When payments boots in production, the SDK announces itself: service=payments, environment=production. Your developer console immediately shows the service running in production. As payments declares feature flags, registers loggers, and reads configs, those resources appear in the console — automatically, without any pre-registration step.

The building blocks

  • Account — The top-level container. Owned by exactly one user (the OWNER), shared with team members at varying permission levels. Holds billing, users, environments, services, and all product data.
  • Users — People with access to the account. Each user holds a role (OWNER, ADMIN, MEMBER, or VIEWER) that determines what they can do.

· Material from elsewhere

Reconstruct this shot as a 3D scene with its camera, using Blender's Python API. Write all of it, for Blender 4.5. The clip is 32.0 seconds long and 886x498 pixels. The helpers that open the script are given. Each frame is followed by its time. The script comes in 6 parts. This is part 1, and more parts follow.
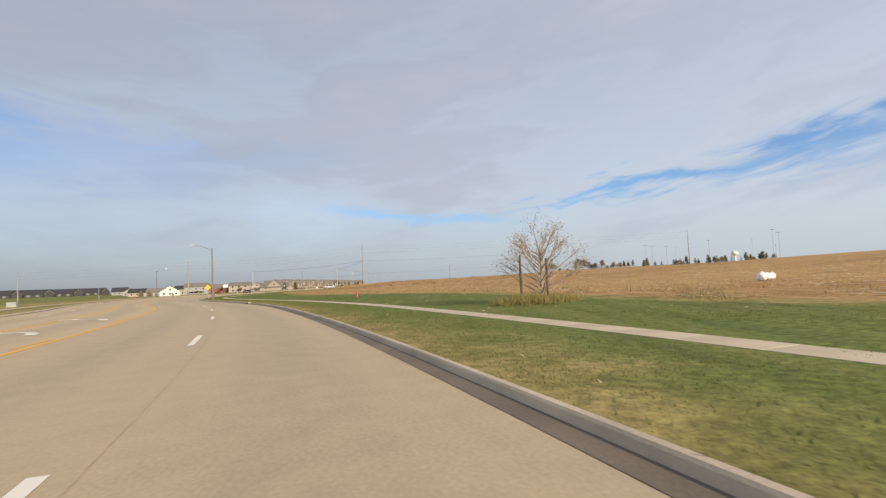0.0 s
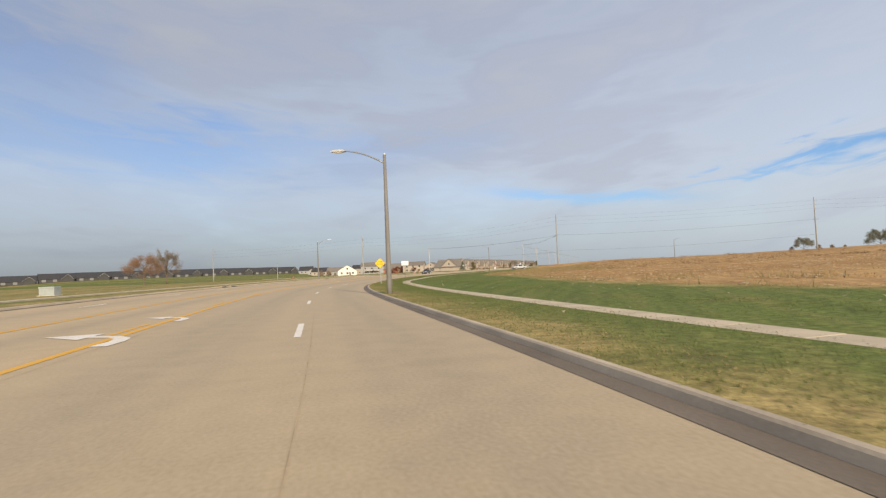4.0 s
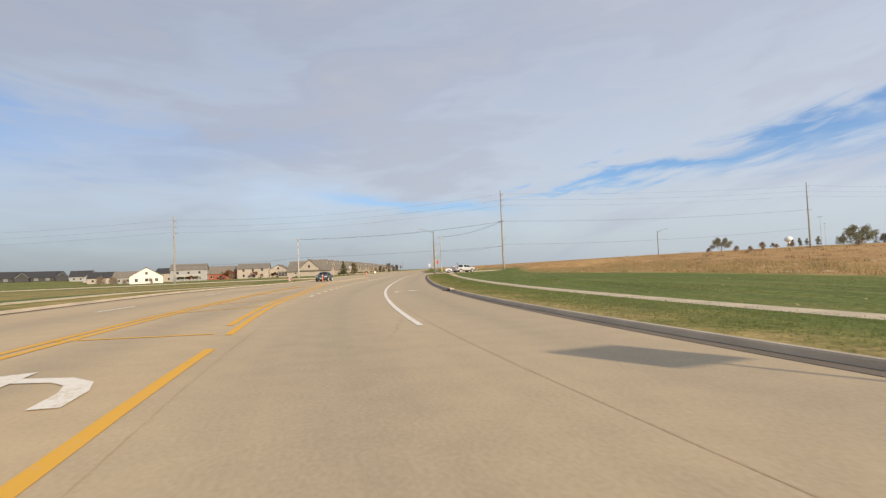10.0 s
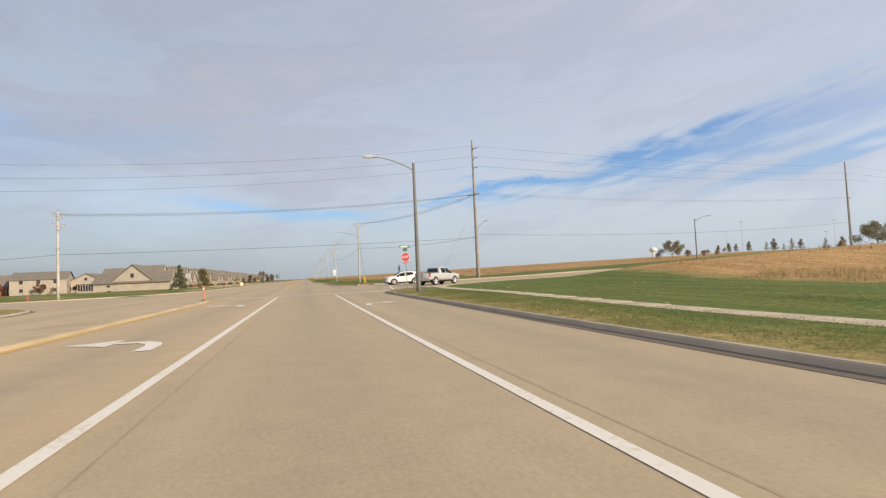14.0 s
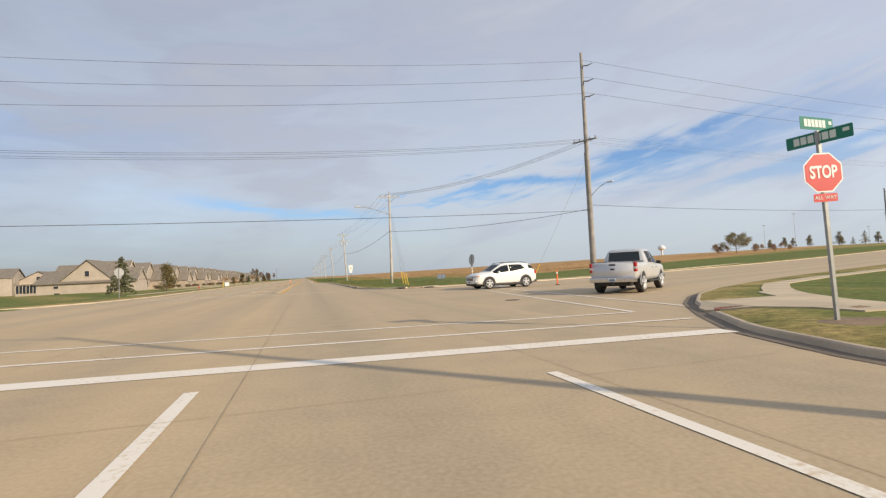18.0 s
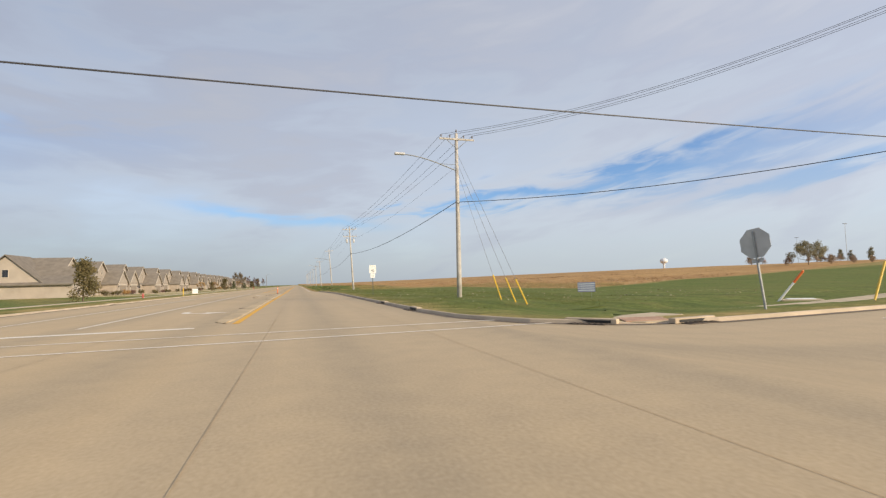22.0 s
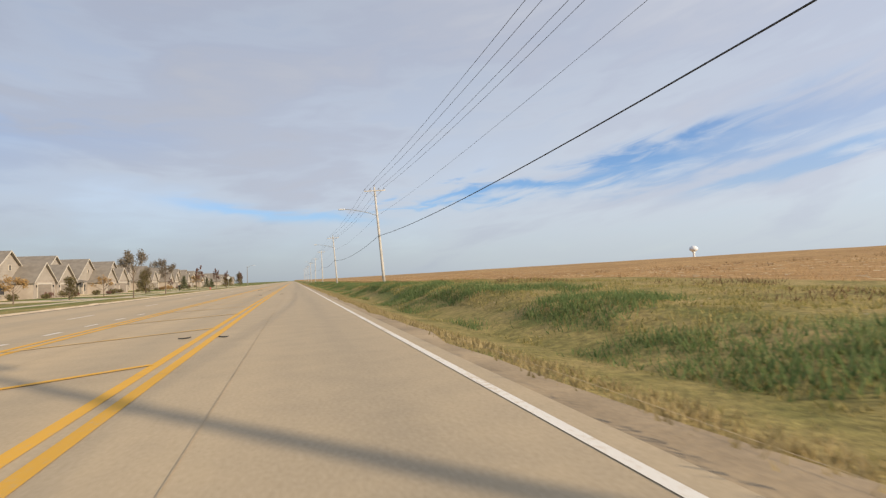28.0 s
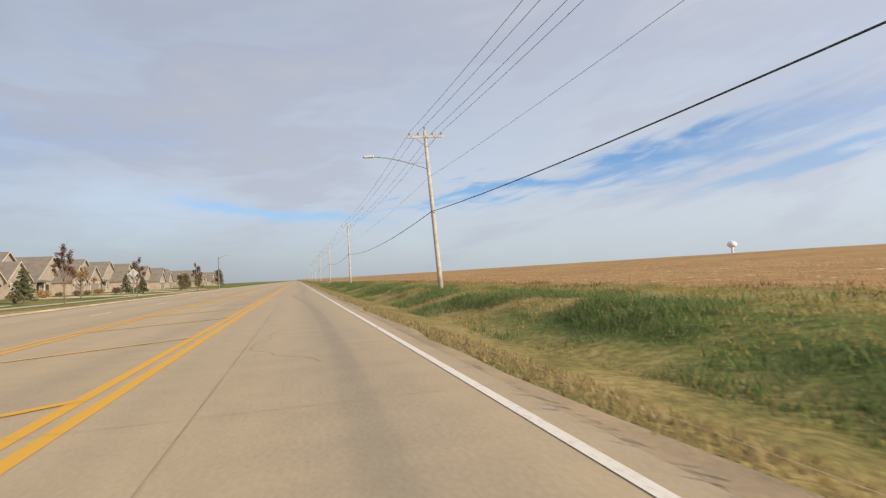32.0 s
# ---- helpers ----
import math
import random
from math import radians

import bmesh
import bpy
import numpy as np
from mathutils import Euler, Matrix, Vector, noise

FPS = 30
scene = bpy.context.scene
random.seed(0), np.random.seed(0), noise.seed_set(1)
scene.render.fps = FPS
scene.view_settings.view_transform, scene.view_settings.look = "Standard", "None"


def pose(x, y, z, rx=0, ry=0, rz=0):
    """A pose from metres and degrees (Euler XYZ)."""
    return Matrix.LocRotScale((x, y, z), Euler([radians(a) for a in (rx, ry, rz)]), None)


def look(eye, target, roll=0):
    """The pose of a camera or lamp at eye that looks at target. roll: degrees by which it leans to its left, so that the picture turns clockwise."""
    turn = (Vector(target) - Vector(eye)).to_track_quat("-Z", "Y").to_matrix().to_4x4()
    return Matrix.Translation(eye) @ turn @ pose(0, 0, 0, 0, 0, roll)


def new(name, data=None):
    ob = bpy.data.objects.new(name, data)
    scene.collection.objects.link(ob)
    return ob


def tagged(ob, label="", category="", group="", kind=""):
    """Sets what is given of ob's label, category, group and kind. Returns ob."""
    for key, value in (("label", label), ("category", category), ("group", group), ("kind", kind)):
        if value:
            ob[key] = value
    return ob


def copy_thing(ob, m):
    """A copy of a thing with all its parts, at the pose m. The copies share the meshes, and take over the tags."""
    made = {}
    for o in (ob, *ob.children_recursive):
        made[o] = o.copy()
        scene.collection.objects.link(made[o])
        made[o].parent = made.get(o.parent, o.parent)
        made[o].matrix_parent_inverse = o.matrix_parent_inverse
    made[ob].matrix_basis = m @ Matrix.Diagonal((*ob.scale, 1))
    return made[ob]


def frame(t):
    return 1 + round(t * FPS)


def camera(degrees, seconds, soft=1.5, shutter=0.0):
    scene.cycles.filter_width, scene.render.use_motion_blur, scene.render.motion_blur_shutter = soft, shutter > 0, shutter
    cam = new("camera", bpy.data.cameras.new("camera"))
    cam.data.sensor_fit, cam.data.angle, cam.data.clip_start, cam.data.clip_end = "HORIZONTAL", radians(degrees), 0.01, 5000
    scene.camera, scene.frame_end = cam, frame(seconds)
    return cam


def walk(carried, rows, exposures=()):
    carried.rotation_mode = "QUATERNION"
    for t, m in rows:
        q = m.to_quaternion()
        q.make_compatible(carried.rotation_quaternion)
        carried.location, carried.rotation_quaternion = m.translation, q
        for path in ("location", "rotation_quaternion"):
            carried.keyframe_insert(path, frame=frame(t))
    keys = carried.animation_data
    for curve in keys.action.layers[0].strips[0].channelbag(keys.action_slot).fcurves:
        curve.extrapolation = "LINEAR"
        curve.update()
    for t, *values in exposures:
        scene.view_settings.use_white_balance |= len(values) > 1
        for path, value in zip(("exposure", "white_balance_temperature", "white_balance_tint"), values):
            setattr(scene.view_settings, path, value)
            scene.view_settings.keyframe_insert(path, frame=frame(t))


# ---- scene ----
cam = camera(83.31, 32.0, soft=1.3, shutter=0.08)
PATH = [
    (0.0, pose(67.899, -232.650, 1.300, 93.62, 2.84, -0.57)),
    (0.5, pose(66.006, -226.432, 1.299, 93.54, 2.75, -0.17)),
    (1.0, pose(64.153, -220.656, 1.300, 93.39, 2.80, 0.88)),
    (1.5, pose(62.120, -215.098, 1.300, 93.21, 2.91, 2.62)),
    (2.0, pose(59.797, -209.324, 1.299, 92.92, 2.87, 4.55)),
    (2.5, pose(57.067, -203.280, 1.300, 92.91, 2.79, 7.50)),
    (3.0, pose(53.802, -196.941, 1.301, 92.77, 2.76, 11.03)),
    (3.5, pose(50.253, -190.959, 1.301, 92.48, 2.61, 14.33)),
    (4.0, pose(46.519, -185.209, 1.300, 92.34, 2.45, 17.85)),
    (4.5, pose(42.542, -179.645, 1.300, 92.25, 2.38, 19.87)),
    (5.0, pose(38.460, -174.152, 1.300, 92.12, 2.42, 19.99)),
    (5.5, pose(34.432, -168.629, 1.300, 91.96, 2.55, 18.99)),
    (6.0, pose(30.572, -162.978, 1.303, 91.94, 2.61, 18.78)),
    (6.5, pose(26.748, -157.175, 1.304, 91.69, 2.29, 17.27)),
    (7.0, pose(23.073, -150.994, 1.299, 91.61, 2.30, 14.29)),
    (7.5, pose(19.653, -144.424, 1.301, 91.56, 2.41, 10.97)),
    (8.0, pose(16.659, -137.525, 1.301, 91.57, 2.22, 8.17)),
    (8.5, pose(13.888, -130.099, 1.301, 91.73, 2.15, 5.53)),
    (9.0, pose(11.470, -122.747, 1.299, 91.81, 2.12, 3.31)),
    (9.5, pose(9.220, -115.346, 1.300, 92.14, 2.40, 0.98)),
    (10.0, pose(7.107, -107.742, 1.300, 92.18, 2.43, -1.40)),
    (10.5, pose(5.190, -99.809, 1.300, 92.38, 2.44, -3.94)),
    (11.0, pose(3.629, -91.614, 1.300, 92.55, 2.43, -6.49)),
    (11.5, pose(2.558, -83.266, 1.300, 92.65, 2.61, -8.81)),
    (12.0, pose(1.785, -74.884, 1.300, 92.57, 2.52, -10.86)),
    (12.5, pose(1.268, -66.553, 1.300, 92.80, 2.64, -12.64)),
    (13.0, pose(0.949, -58.259, 1.300, 92.90, 2.73, -14.06)),
    (13.5, pose(0.853, -50.334, 1.300, 92.91, 2.64, -15.12)),
    (14.0, pose(0.797, -42.885, 1.299, 92.71, 2.64, -15.33)),
    (14.5, pose(0.586, -35.998, 1.300, 92.65, 2.76, -15.48)),
    (15.0, pose(0.420, -29.834, 1.300, 92.58, 2.68, -14.71)),
    (15.5, pose(0.243, -24.418, 1.300, 92.48, 2.61, -14.37)),
    (16.0, pose(0.117, -19.778, 1.300, 92.36, 2.63, -14.77)),
    (16.5, pose(0.059, -15.933, 1.299, 92.28, 2.72, -15.47)),
    (17.0, pose(0.004, -12.889, 1.299, 92.33, 2.69, -15.46)),
    (17.5, pose(-0.015, -11.012, 1.301, 92.45, 2.64, -15.52)),
    (18.0, pose(-0.016, -9.790, 1.300, 92.59, 2.68, -15.49)),
    (18.5, pose(-0.020, -8.478, 1.300, 92.84, 2.76, -15.43)),
    (19.0, pose(-0.035, -6.435, 1.301, 93.04, 2.70, -15.50)),
    (19.5, pose(-0.021, -3.630, 1.300, 93.07, 2.74, -15.48)),
    (20.0, pose(-0.001, 0.000, 1.300, 93.09, 2.73, -15.52)),
    (20.5, pose(-0.040, 4.216, 1.300, 93.20, 2.48, -15.64)),
    (21.0, pose(-0.109, 8.909, 1.299, 93.24, 2.14, -15.76)),
    (21.5, pose(-0.079, 14.306, 1.300, 93.53, 1.85, -16.09)),
    (22.0, pose(-0.030, 20.179, 1.301, 93.65, 1.60, -16.25)),
    (22.5, pose(0.021, 26.575, 1.300, 93.64, 1.57, -16.52)),
    (23.0, pose(0.088, 33.279, 1.301, 93.76, 1.57, -16.63)),
    (23.5, pose(0.155, 40.231, 1.300, 93.53, 2.00, -16.85)),
    (24.0, pose(0.156, 47.463, 1.300, 93.26, 2.21, -16.93)),
    (24.5, pose(0.096, 55.133, 1.299, 93.25, 2.34, -17.24)),
    (25.0, pose(0.026, 63.263, 1.300, 93.12, 2.39, -17.22)),
    (25.5, pose(0.041, 71.754, 1.300, 92.96, 2.33, -17.28)),
    (26.0, pose(0.084, 80.542, 1.300, 92.86, 2.31, -16.41)),
    (26.5, pose(0.065, 89.623, 1.300, 92.82, 2.33, -15.89)),
    (27.0, pose(0.035, 98.986, 1.300, 92.82, 2.37, -16.12)),
    (27.5, pose(0.046, 108.621, 1.300, 92.85, 2.43, -16.76)),
    (28.0, pose(0.017, 118.521, 1.300, 92.92, 2.45, -16.67)),
    (28.5, pose(0.021, 128.601, 1.300, 92.90, 2.43, -16.70)),
    (29.0, pose(-0.001, 138.837, 1.300, 92.92, 2.41, -16.57)),
    (29.5, pose(-0.049, 149.143, 1.300, 92.99, 2.44, -16.45)),
    (30.0, pose(-0.019, 159.415, 1.300, 93.08, 2.54, -16.65)),
    (30.5, pose(0.049, 169.862, 1.300, 92.96, 2.64, -16.66)),
    (31.0, pose(0.099, 180.424, 1.300, 92.95, 2.68, -16.57)),
    (31.5, pose(0.145, 191.089, 1.300, 92.80, 2.66, -16.44)),
    (32.0, pose(0.179, 201.792, 1.300, 92.84, 2.58, -16.34)),
]
walk(cam, PATH)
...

See Roles and permissions.
  • Environments — The deployment stages your code runs in (development, staging, production, plus any per-developer or temporary environments). See Environments.
  • Services — The discrete software components inside your account (payments, web, worker). The SDK registers a service when it boots; you don't pre-create them. See Services.
  • Contexts — Typed entities your code passes to flag evaluations and other operations: a user, an account, a device. See Contexts and context types.
  • Products — The four managed capabilities smplkit provides:
    • Smpl Flags — feature flags with rules-based targeting per environment
    • Smpl Logging — runtime log-level control without redeploying
    • Smpl Config — application configuration with inheritance and environment overrides
    • Smpl Audit — append-only change-history log for both platform actions and your own application events

Each product is subscribed to independently. You can be on the Free tier of Flags and the Pro tier of Logging at the same time. See Subscriptions and entitlements.

How the SDK fits in

The SDK is a single client object — one per service — that talks to all three product services over HTTPS and one WebSocket. When your app starts:

  1. The SDK reads its API key, environment, and service name (from constructor, environment variables, or ~/.smplkit).
  2. It announces itself to the platform via a single bulk-context registration.
  3. It opens a WebSocket for live updates (flags changes, logger-level changes, config changes).
  4. As your code declares flags, registers loggers, or reads configs, those resources stream up to the platform.

Your code calls client.flags.boolean_flag(...), client.logging.install(), client.config.subscribe(...) — all routed through the same client. See Getting started for installation.

What the console does

The developer console at app.smplkit.com is where humans interact with the platform:

  • Browse and configure flags, loggers, and configs across environments
  • Manage users, invitations, and API keys
  • Promote auto-discovered resources to managed (so they're entitlement-counted and configurable)
  • Subscribe and manage billing
  • Inspect what every running service is reporting

The console and the SDK use the same API and operate on the same data. Anything you can do in the console, you can do via the API; anything the SDK reports shows up in the console immediately.

How auto-discovery changes the workflow

Most platforms require you to pre-register every flag, logger, and service. smplkit inverts that: the SDK reports what your code is actually doing, and the platform shows you what's running. You only configure the things you want to control.

A flag your code declared but no one has touched in the console stays "discovered" — visible, but not yet a managed resource. Once an admin configures it (sets per-environment defaults, adds rules), it becomes "managed" and counts against your subscription quota. The same model applies to loggers. See Discovered vs managed.